Judges generally allow prosecutors to present their theory, but judges also enforce evidentiary rules. The most important fight is not the word “cartel.” It is whether prosecutors can connect the word to admissible facts.
What readers should watch as the case develops
If you want to understand whether protection allegations are likely to matter at trial, watch for procedural signals.
Are prosecutors seeking protective orders or sealed filings that suggest witness safety concerns.
Are there motions about expert testimony regarding cartel structure or trafficking corridors.
Are there disputes about whether certain language is more prejudicial than probative.

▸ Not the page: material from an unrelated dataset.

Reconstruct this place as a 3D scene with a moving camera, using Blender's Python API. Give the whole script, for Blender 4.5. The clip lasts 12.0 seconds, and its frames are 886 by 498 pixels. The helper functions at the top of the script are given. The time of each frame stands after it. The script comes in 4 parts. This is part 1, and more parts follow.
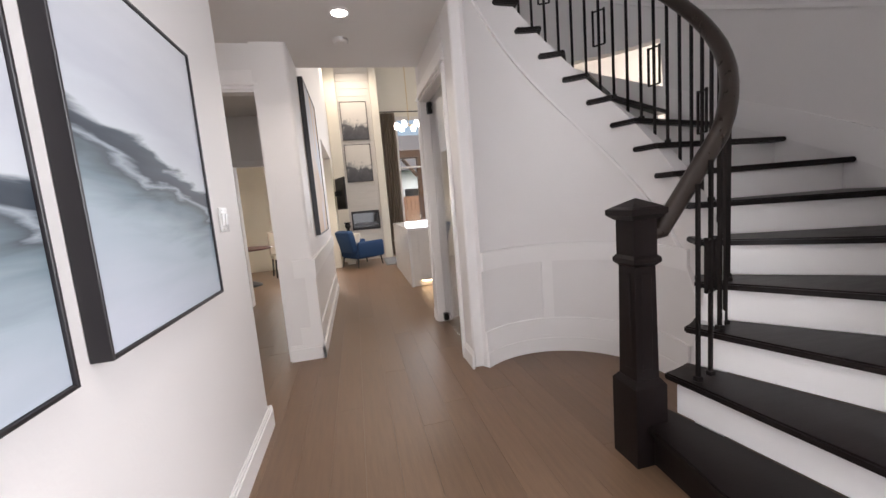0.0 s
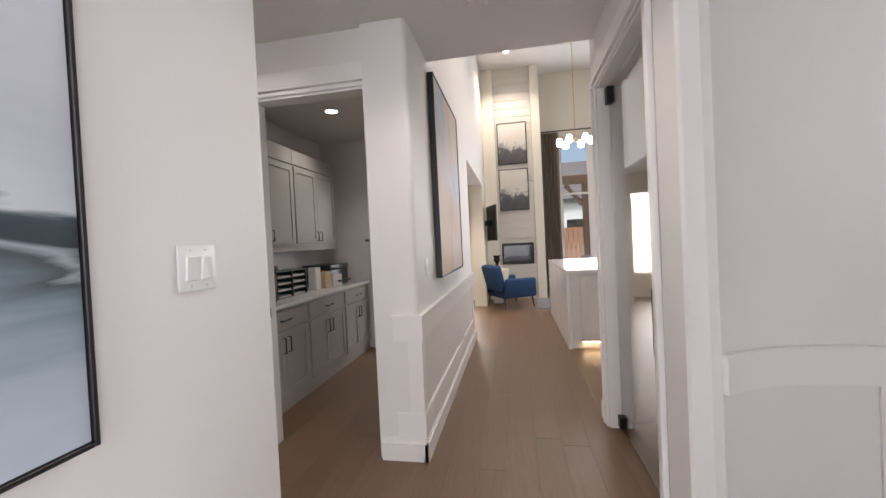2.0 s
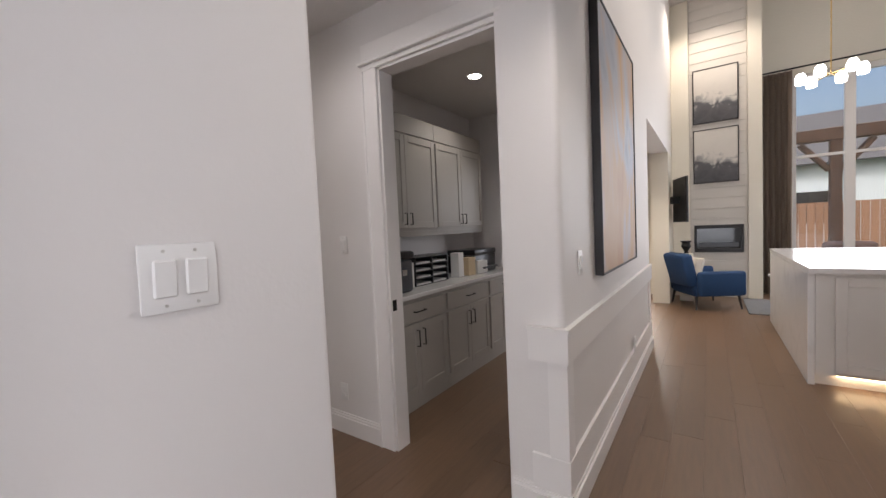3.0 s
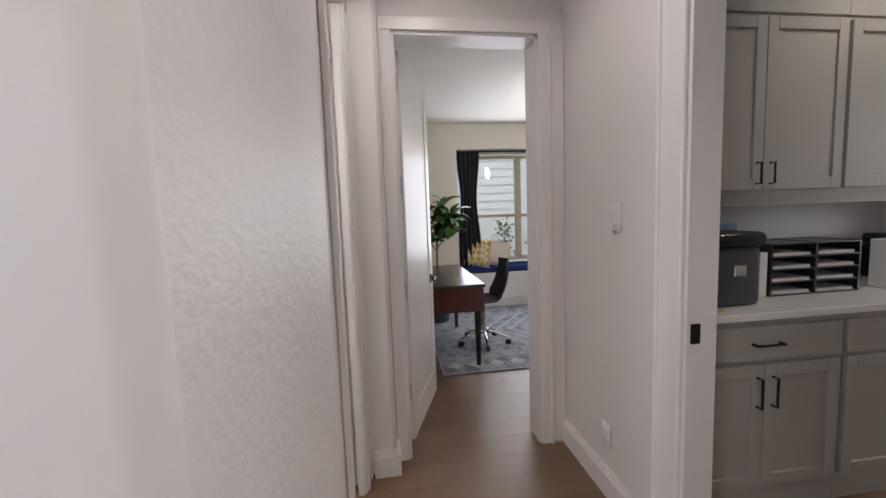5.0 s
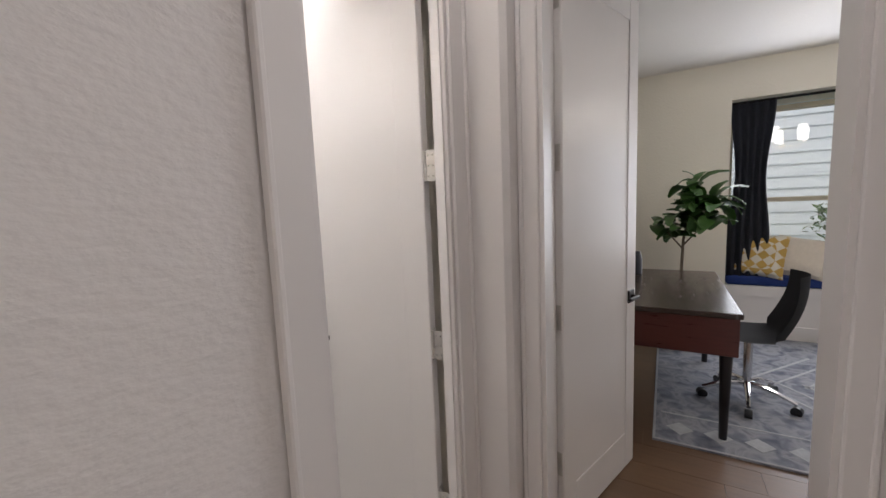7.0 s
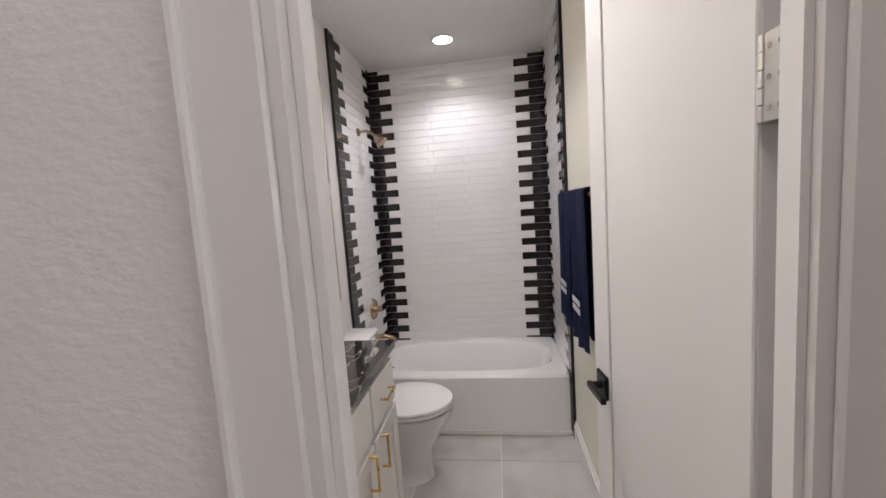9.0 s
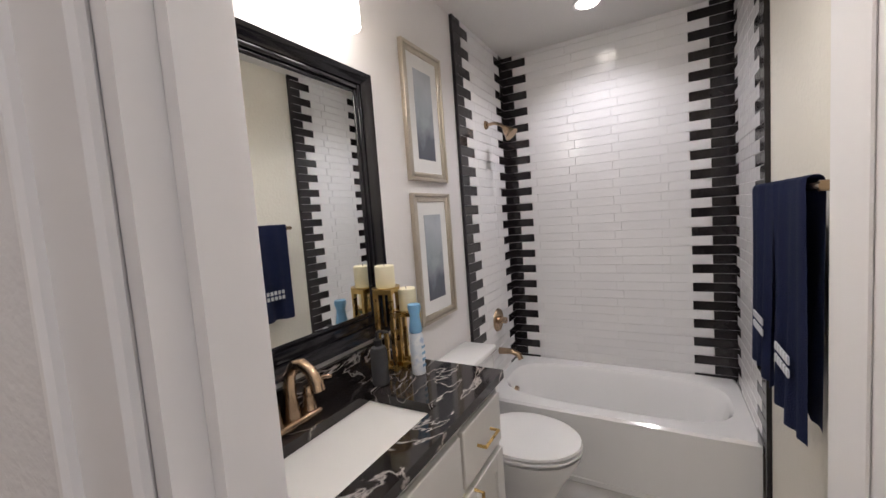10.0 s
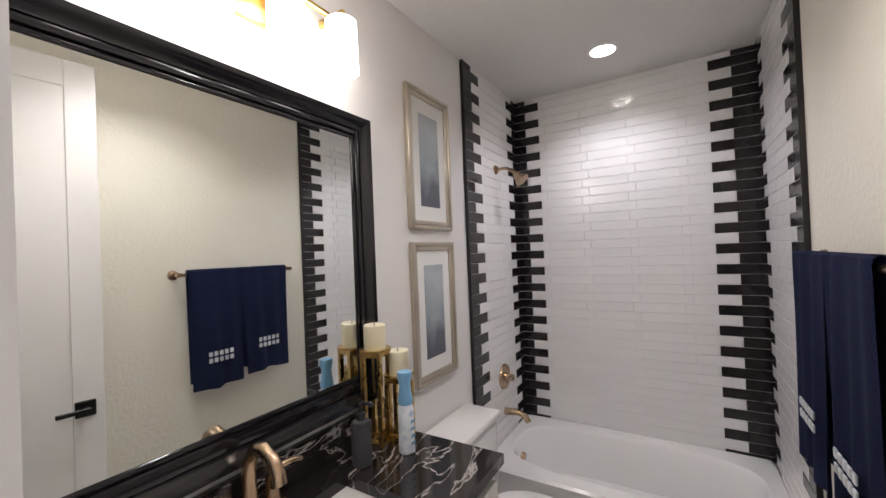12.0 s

Do filings suggest the government’s proof rests on one cooperator, or on layered corroboration.
Those signals show whether “protection” is a theme built on evidence or a theme built on messaging.
For ongoing reporting that updates as hearings occur and filings emerge, readers can follow a running index here: latest reporting on the Ryan Wedding case.
The bottom line
Prosecutors are alleging more than trafficking. They are alleging a durable supply chain and a protection framework that helped keep the chain stable across borders.
At trial, that claim will matter because it explains scale, continuity, and control. It also matters because it raises the stakes for the government. If prosecutors use cartel protection language, they must support it with proof that survives cross-examination and fits inside the rules of evidence.
That is the difference between a dramatic allegation and a verdict. In federal court, the path from one to the other is not a headline. It is a record.